What is required: Quote exactly, and only, the lines of the material below from the line with "3. More parts follow." through the line with "BARS_R2 = BARS_R2_a + BARS_R2_b".

Information given:
.....

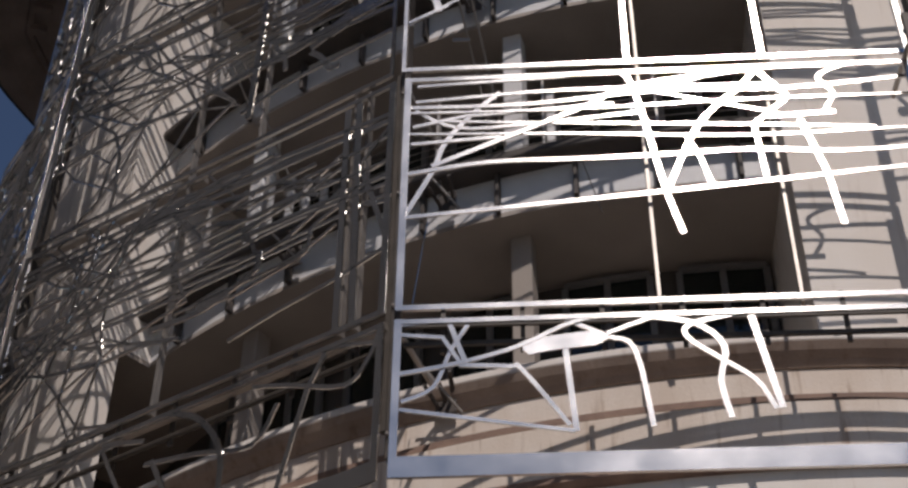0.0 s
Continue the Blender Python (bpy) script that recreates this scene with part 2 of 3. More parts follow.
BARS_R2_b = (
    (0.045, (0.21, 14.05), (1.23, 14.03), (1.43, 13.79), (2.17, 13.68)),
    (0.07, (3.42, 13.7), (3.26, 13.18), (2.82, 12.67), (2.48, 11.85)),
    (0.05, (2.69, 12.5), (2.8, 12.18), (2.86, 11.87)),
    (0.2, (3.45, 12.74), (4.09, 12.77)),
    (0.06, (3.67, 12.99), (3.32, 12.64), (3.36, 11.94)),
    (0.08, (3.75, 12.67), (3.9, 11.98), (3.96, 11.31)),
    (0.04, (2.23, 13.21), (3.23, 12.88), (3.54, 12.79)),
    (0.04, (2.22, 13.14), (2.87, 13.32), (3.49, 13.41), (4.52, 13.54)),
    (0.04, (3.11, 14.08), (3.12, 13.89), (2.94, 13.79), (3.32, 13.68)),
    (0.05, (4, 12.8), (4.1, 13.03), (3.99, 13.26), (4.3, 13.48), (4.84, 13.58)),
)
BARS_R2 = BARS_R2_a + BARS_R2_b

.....

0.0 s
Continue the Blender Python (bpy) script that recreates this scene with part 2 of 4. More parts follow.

.....

Response to this task:
Continue the Blender Python (bpy) script that recreates this scene with part 2 of 3. More parts follow.
BARS_R2_b = (
    (0.045, (0.21, 14.05), (1.23, 14.03), (1.43, 13.79), (2.17, 13.68)),
    (0.07, (3.42, 13.7), (3.26, 13.18), (2.82, 12.67), (2.48, 11.85)),
    (0.05, (2.69, 12.5), (2.8, 12.18), (2.86, 11.87)),
    (0.2, (3.45, 12.74), (4.09, 12.77)),
    (0.06, (3.67, 12.99), (3.32, 12.64), (3.36, 11.94)),
    (0.08, (3.75, 12.67), (3.9, 11.98), (3.96, 11.31)),
    (0.04, (2.23, 13.21), (3.23, 12.88), (3.54, 12.79)),
    (0.04, (2.22, 13.14), (2.87, 13.32), (3.49, 13.41), (4.52, 13.54)),
    (0.04, (3.11, 14.08), (3.12, 13.89), (2.94, 13.79), (3.32, 13.68)),
    (0.05, (4, 12.8), (4.1, 13.03), (3.99, 13.26), (4.3, 13.48), (4.84, 13.58)),
)
BARS_R2 = BARS_R2_a + BARS_R2_b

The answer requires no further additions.